The Indian Rupee (INR) loses ground on Thursday, snapping the five-day winning streak. A weakening Chinese Yuan amid the escalating trade war put pressure on most Asian currencies, including the Indian currency. A recovery in crude oil prices contributes to the INR’s downside as India is the world's third-largest oil consumer.
Nonetheless, the optimism surrounding Indian stocks could provide some support to the local currency. The Indian benchmark indices have recovered all losses sparked by Trump’s reciprocal tariffs earlier this month. The nation’s big domestic economy is seen as able to withstand a potential global recession better than many peers, who face higher tariffs. Looking ahead, investors await the US Building Permits, Housing Starts, the Philly Fed Manufacturing Index, and the weekly Initial Jobless Claims, which are due later on Thursday. The Indian market will be closed on Good Friday.
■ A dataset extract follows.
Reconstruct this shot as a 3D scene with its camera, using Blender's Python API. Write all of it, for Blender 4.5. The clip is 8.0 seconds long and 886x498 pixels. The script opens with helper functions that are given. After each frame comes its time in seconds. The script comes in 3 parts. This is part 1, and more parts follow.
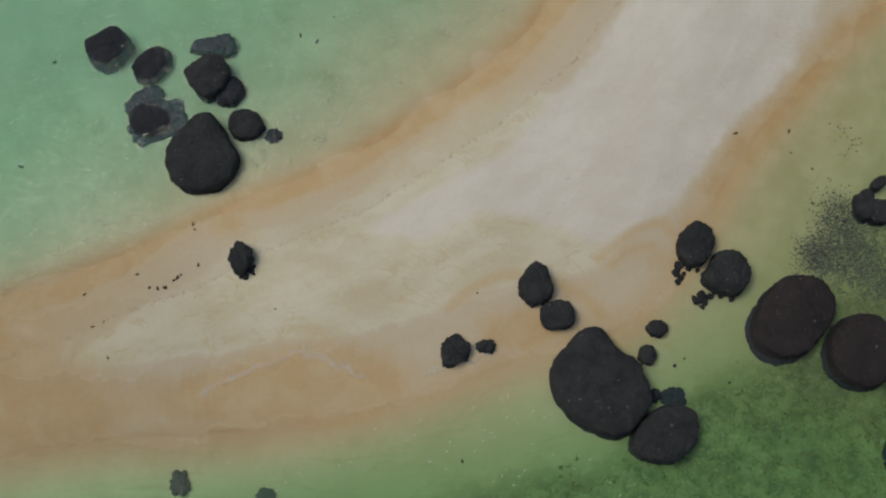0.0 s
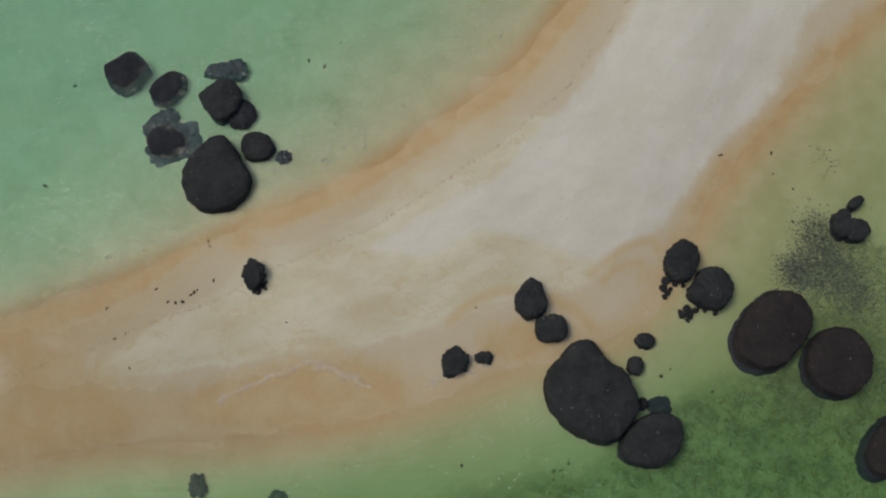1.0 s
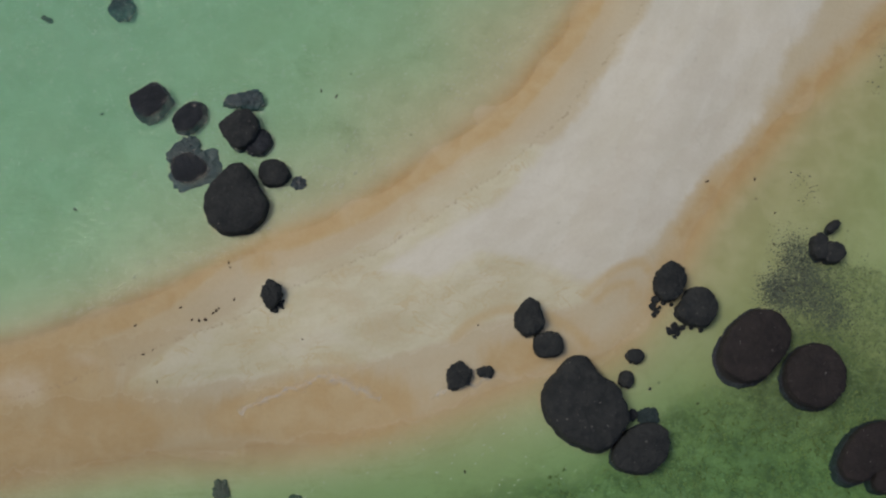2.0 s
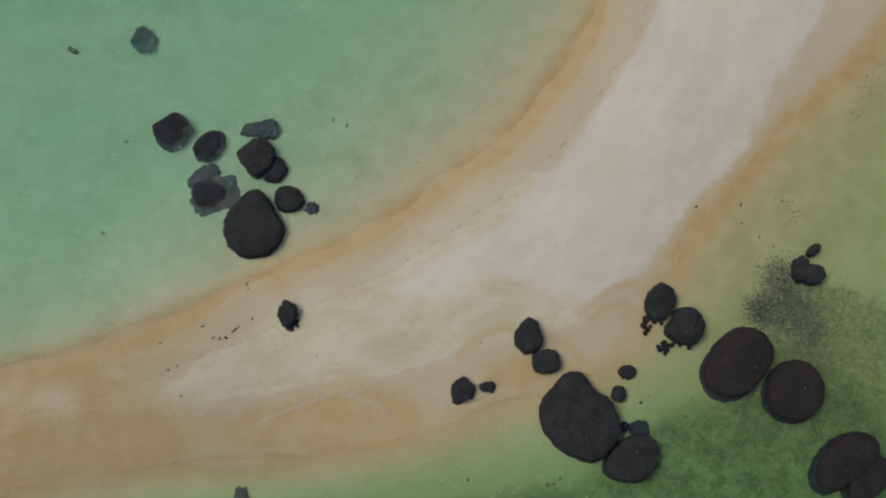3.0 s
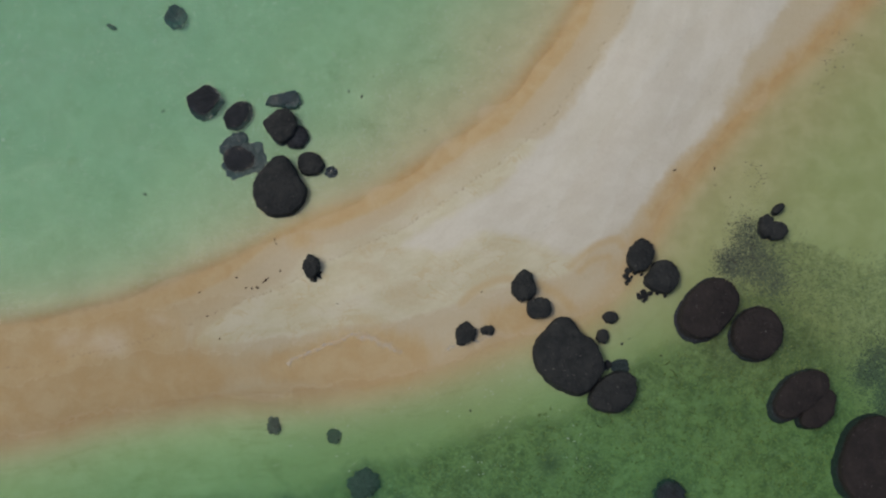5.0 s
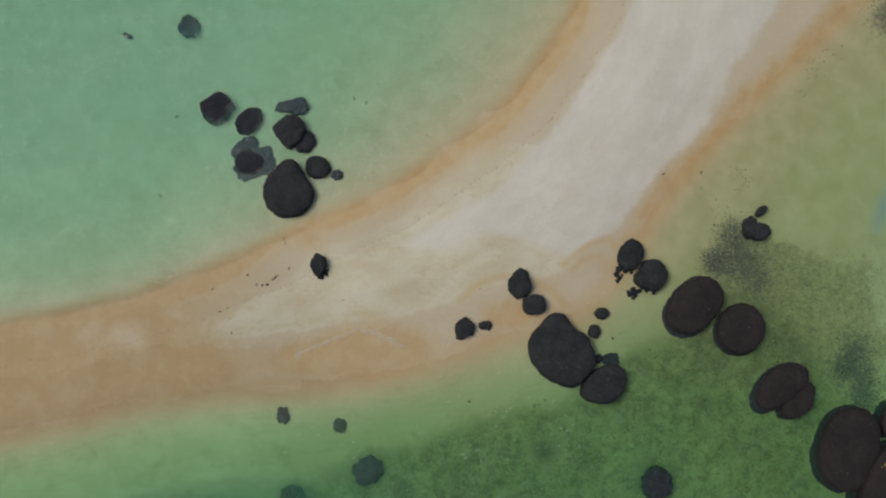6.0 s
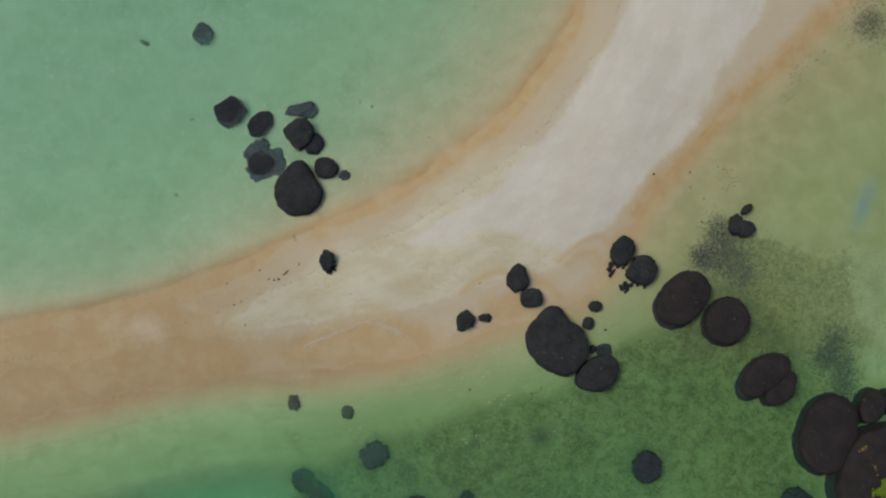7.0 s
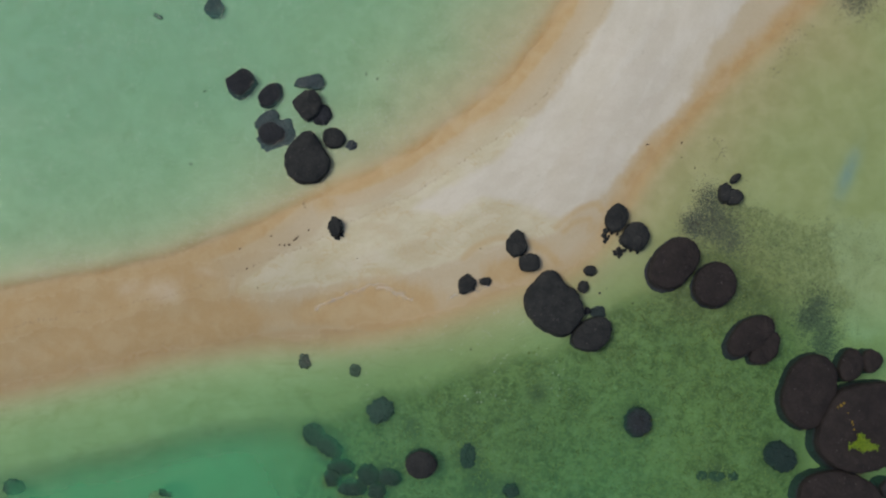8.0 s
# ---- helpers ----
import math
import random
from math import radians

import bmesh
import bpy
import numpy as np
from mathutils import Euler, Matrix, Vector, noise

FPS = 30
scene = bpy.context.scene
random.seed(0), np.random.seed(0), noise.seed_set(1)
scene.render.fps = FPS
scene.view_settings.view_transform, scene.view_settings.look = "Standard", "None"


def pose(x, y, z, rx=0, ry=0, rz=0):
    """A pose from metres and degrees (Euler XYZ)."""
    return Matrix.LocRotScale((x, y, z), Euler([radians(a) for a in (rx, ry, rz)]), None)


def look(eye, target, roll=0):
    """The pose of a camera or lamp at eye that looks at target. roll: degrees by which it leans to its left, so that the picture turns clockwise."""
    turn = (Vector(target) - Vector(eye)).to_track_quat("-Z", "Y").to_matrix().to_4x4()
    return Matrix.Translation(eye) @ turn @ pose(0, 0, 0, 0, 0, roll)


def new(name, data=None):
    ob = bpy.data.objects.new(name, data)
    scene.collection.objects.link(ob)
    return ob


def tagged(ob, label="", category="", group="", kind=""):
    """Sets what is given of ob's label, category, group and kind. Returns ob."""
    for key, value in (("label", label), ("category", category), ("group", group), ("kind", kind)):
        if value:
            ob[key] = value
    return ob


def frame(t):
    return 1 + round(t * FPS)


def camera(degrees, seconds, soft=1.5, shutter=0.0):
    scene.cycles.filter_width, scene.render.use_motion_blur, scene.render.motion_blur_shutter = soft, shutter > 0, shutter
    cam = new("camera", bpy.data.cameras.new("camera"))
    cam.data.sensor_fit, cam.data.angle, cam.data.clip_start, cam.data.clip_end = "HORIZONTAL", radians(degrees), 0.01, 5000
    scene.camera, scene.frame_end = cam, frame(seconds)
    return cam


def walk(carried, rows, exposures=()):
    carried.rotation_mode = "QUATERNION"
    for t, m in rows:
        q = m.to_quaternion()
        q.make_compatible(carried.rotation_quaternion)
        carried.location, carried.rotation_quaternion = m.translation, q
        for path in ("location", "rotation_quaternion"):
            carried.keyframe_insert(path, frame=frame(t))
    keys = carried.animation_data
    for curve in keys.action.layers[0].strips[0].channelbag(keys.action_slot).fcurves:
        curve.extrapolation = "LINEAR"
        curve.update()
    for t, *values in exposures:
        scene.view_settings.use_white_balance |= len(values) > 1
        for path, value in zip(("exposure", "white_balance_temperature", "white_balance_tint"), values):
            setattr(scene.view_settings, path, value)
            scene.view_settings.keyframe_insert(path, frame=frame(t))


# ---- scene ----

The Indian Rupee trades in negative territory on the day. The negative view of the USD/INR pair remains intact, with the price holding below the key 100-day Exponential Moving Average (EMA) on the daily timeframe. The path of least resistance is to the downside as the 14-day Relative Strength Index (RSI) stands below the midline near 41.60.
The first downside target to watch is 85.51, the low of April 16. Any follow-through selling below this level could see a drop to 85.20, the low of April 3, followed by 84.95, the low of April 4.
On the other hand, the 85.90-86.00 zone appears to be a tough nut to crack for bulls, representing the 100-day EMA and the psychological level. Sustained trading above the mentioned level could pave the way to 86.61, the high of April 10.
The Indian Rupee (INR) is one of the most sensitive currencies to external factors. The price of Crude Oil (the country is highly dependent on imported Oil), the value of the US Dollar – most trade is conducted in USD – and the level of foreign investment, are all influential. Direct intervention by the Reserve Bank of India (RBI) in FX markets to keep the exchange rate stable, as well as the level of interest rates set by the RBI, are further major influencing factors on the Rupee.
The Reserve Bank of India (RBI) actively intervenes in forex markets to maintain a stable exchange rate, to help facilitate trade. In addition, the RBI tries to maintain the inflation rate at its 4% target by adjusting interest rates. Higher interest rates usually strengthen the Rupee. This is due to the role of the ‘carry trade’ in which investors borrow in countries with lower interest rates so as to place their money in countries’ offering relatively higher interest rates and profit from the difference.
Macroeconomic factors that influence the value of the Rupee include inflation, interest rates, the economic growth rate (GDP), the balance of trade, and inflows from foreign investment. A higher growth rate can lead to more overseas investment, pushing up demand for the Rupee. A less negative balance of trade will eventually lead to a stronger Rupee. Higher interest rates, especially real rates (interest rates less inflation) are also positive for the Rupee. A risk-on environment can lead to greater inflows of Foreign Direct and Indirect Investment (FDI and FII), which also benefit the Rupee.
Higher inflation, particularly, if it is comparatively higher than India’s peers, is generally negative for the currency as it reflects devaluation through oversupply. Inflation also increases the cost of exports, leading to more Rupees being sold to purchase foreign imports, which is Rupee-negative. At the same time, higher inflation usually leads to the Reserve Bank of India (RBI) raising interest rates and this can be positive for the Rupee, due to increased demand from international investors. The opposite effect is true of lower inflation.